• Raw data:
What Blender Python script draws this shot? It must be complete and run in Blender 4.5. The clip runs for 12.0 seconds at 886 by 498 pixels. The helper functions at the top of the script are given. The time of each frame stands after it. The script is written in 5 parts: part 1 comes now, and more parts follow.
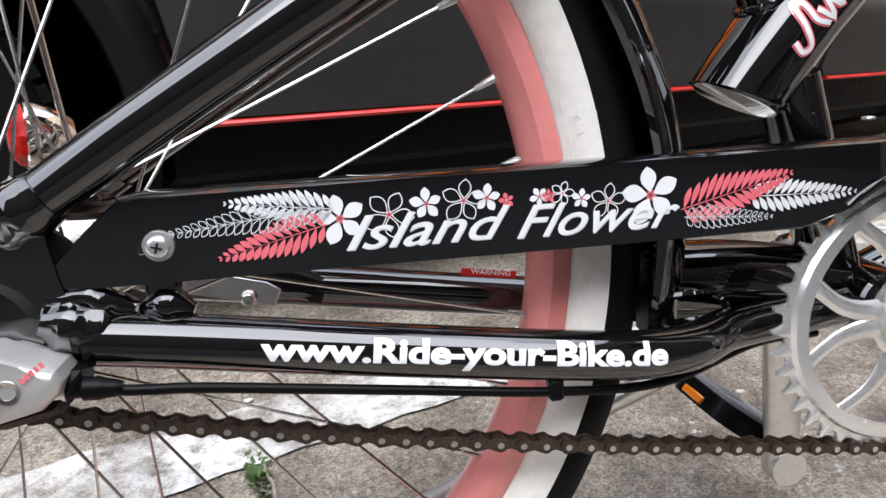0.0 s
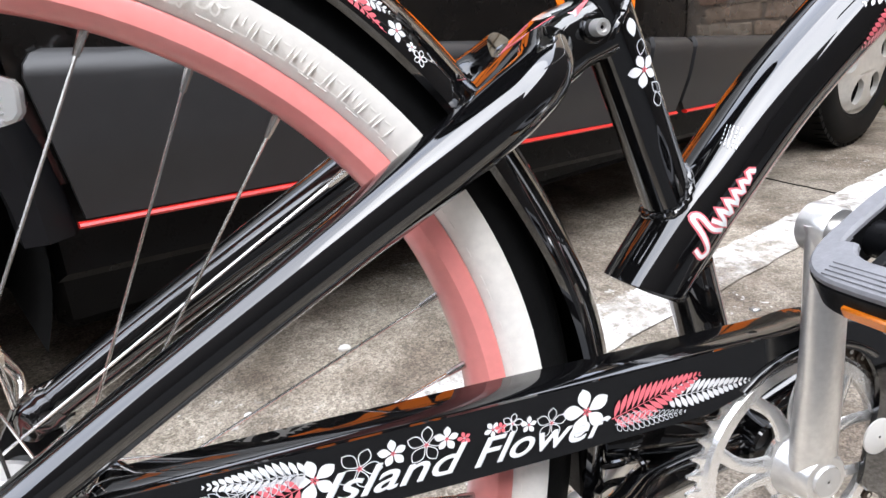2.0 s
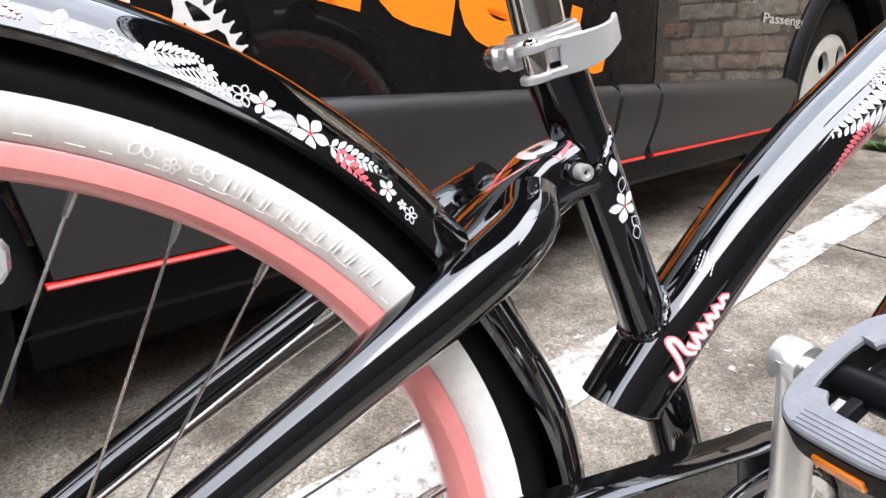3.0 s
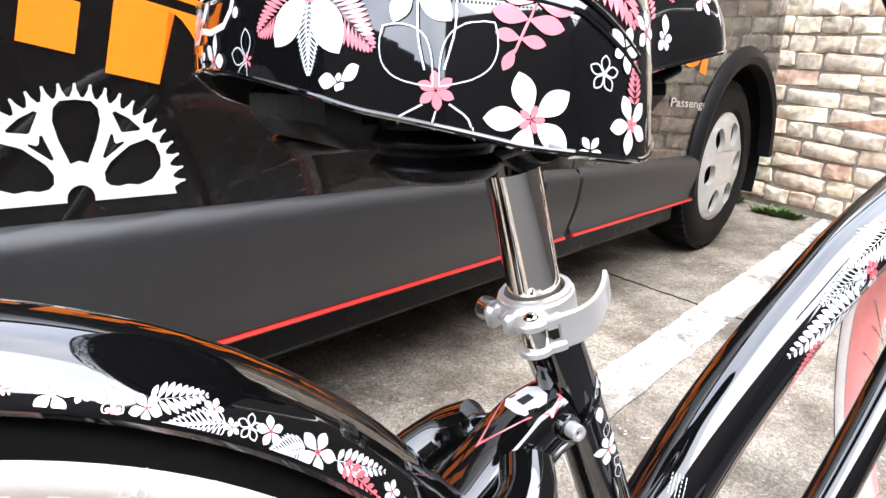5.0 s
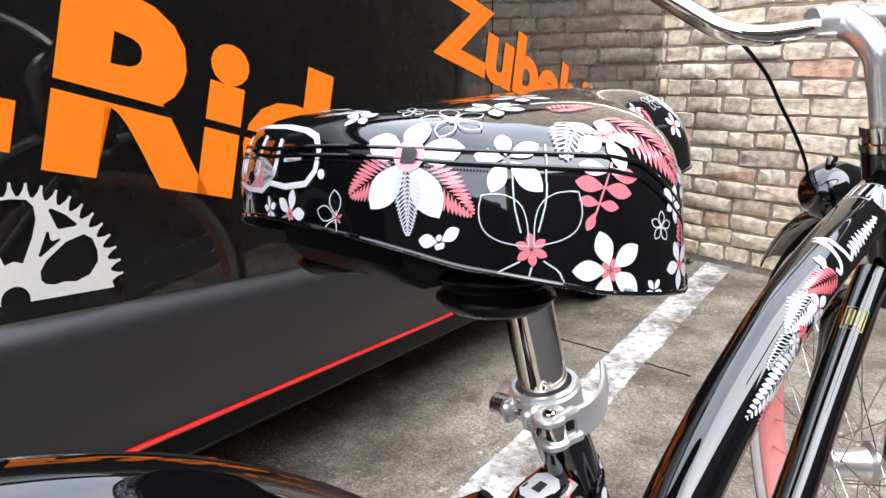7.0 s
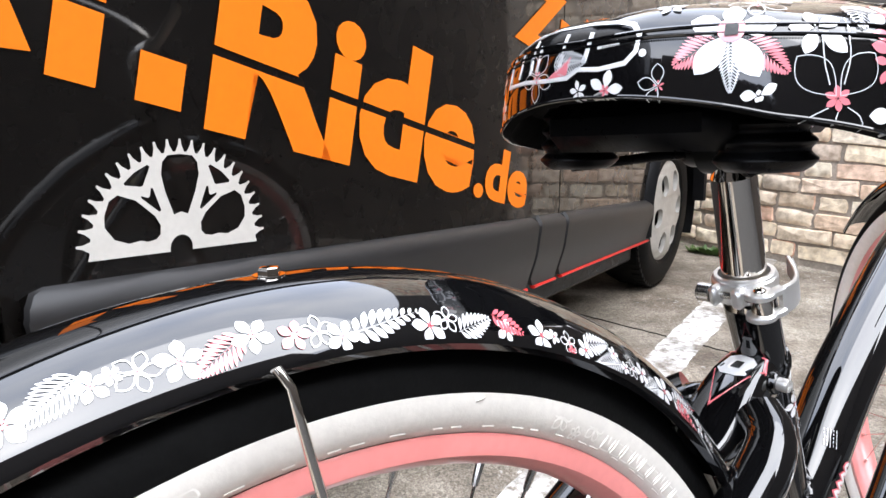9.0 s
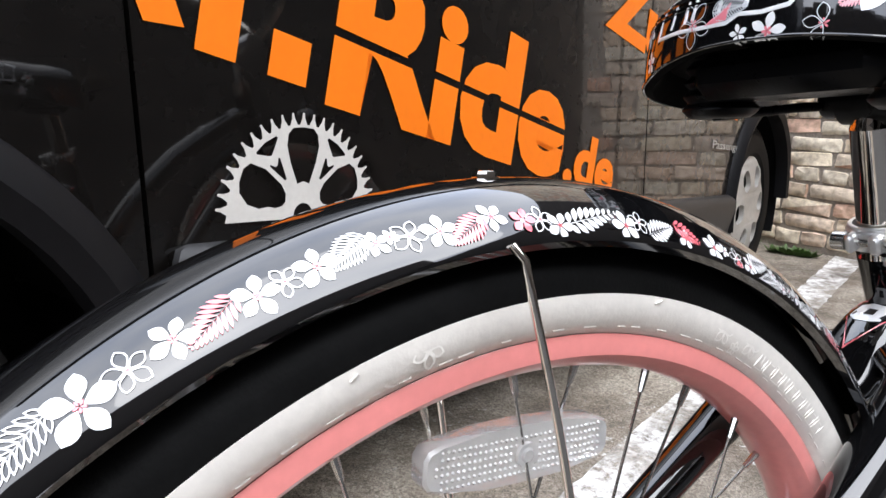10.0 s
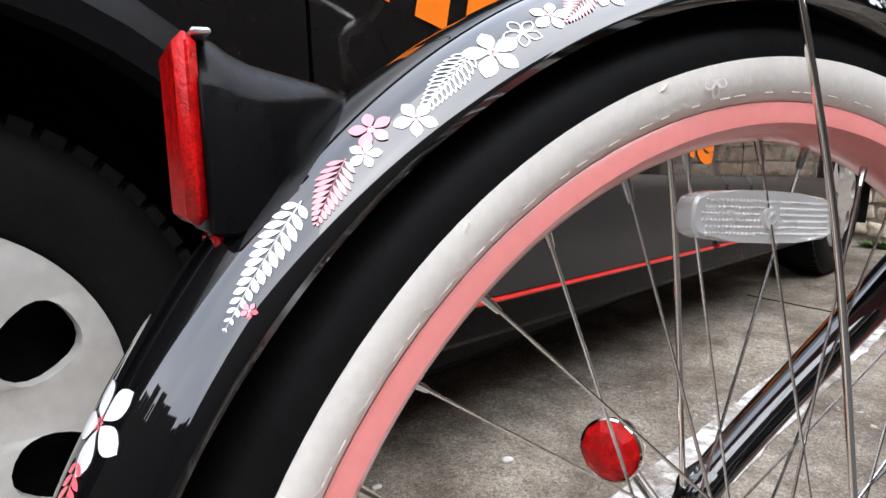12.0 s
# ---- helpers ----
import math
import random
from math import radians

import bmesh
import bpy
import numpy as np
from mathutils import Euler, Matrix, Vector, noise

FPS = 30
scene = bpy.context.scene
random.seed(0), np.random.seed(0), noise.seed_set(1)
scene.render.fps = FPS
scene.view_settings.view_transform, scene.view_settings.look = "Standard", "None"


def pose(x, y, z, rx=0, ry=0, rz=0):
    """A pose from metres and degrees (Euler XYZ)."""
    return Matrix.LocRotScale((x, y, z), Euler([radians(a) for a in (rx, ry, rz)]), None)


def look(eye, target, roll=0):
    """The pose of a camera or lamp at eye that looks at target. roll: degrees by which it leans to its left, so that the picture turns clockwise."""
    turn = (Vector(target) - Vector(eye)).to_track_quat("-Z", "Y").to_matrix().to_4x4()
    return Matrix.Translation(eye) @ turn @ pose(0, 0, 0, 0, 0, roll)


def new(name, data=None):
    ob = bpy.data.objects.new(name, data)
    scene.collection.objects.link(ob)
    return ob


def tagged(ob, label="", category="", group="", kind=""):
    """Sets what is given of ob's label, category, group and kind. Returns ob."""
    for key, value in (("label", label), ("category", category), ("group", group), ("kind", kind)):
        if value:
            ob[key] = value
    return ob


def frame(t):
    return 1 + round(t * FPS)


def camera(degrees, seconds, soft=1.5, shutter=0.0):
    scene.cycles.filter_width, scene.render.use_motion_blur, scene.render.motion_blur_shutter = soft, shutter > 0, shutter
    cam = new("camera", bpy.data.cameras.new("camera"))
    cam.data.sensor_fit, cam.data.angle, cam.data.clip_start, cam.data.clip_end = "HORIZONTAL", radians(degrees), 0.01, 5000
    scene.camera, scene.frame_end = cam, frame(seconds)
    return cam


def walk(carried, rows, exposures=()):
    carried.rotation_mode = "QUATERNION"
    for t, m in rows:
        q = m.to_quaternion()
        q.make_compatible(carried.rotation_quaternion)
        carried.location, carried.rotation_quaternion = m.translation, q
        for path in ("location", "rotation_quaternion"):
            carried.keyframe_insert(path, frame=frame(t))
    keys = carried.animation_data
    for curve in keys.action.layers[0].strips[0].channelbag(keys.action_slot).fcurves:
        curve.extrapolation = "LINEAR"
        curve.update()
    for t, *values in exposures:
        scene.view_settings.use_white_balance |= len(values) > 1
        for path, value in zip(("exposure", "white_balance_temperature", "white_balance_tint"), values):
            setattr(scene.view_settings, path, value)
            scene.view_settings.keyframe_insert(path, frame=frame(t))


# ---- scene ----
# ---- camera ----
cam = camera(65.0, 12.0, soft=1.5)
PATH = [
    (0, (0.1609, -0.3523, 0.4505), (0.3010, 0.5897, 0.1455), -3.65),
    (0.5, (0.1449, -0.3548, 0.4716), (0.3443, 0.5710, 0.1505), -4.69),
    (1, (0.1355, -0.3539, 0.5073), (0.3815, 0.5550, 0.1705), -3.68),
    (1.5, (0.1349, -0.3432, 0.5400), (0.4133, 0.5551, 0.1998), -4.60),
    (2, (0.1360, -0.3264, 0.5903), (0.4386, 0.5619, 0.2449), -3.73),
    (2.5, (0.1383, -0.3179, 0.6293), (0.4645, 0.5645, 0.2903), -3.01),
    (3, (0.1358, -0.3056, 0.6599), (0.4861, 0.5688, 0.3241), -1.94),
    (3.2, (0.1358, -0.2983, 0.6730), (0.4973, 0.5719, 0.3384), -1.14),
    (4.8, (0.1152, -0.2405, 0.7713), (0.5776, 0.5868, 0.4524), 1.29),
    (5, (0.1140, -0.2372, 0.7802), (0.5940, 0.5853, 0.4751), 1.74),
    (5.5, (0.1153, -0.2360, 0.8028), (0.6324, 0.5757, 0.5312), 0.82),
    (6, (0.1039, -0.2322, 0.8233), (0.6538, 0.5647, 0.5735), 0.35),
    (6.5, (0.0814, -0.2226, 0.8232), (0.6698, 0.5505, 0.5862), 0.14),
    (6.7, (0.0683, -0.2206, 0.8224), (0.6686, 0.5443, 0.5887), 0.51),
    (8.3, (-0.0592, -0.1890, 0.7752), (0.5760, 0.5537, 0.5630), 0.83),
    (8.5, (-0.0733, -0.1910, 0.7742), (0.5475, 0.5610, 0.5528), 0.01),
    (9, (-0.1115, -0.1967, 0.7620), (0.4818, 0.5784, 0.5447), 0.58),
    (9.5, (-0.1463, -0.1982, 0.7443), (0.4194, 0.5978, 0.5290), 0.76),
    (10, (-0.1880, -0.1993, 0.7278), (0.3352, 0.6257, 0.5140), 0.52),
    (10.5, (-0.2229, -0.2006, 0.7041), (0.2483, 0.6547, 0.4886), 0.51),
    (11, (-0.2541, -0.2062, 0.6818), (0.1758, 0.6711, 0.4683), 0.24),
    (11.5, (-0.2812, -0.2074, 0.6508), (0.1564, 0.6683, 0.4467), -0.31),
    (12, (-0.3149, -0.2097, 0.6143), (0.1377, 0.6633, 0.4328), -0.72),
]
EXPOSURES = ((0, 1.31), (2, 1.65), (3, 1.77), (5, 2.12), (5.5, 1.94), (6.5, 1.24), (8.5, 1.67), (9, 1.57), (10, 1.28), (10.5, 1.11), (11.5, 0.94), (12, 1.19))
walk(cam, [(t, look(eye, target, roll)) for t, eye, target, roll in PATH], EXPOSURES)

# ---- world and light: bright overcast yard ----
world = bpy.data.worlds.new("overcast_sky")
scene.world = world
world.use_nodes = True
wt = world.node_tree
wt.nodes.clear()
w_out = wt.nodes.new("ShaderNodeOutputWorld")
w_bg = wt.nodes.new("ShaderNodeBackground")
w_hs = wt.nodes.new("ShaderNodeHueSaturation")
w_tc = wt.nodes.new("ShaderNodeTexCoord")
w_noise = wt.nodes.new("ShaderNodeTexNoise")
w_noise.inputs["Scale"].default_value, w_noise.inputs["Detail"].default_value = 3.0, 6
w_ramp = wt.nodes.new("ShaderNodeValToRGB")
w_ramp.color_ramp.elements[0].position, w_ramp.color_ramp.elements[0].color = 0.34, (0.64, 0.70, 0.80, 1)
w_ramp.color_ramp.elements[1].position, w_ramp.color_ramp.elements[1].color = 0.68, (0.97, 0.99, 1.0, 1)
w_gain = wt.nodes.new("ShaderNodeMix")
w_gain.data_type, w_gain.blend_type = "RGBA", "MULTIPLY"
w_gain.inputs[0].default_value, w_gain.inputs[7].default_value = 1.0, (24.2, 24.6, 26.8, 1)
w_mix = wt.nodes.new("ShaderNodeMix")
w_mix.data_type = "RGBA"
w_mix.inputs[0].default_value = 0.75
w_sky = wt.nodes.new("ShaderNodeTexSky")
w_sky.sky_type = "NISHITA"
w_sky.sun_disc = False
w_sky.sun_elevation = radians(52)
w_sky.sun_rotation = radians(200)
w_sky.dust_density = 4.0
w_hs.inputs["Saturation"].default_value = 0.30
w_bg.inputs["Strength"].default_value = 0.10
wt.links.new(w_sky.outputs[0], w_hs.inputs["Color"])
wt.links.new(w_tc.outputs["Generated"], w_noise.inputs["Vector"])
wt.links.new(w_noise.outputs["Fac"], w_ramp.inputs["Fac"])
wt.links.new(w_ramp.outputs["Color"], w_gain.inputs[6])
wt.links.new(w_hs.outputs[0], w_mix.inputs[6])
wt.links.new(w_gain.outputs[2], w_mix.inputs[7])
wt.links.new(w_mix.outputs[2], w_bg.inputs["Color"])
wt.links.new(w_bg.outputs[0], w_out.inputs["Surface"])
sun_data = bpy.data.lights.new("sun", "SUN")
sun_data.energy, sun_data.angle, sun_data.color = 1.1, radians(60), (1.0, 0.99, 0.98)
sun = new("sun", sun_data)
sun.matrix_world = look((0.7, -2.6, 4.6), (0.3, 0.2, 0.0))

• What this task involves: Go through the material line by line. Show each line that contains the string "frame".

• Output of the task:
What Blender Python script draws this shot? It must be complete and run in Blender 4.5. The clip runs for 12.0 seconds at 886 by 498 pixels. The helper functions at the top of the script are given. The time of each frame stands after it. The script is written in 5 parts: part 1 comes now, and more parts follow.
def frame(t):
    scene.camera, scene.frame_end = cam, frame(seconds)
            carried.keyframe_insert(path, frame=frame(t))
            scene.view_settings.keyframe_insert(path, frame=frame(t))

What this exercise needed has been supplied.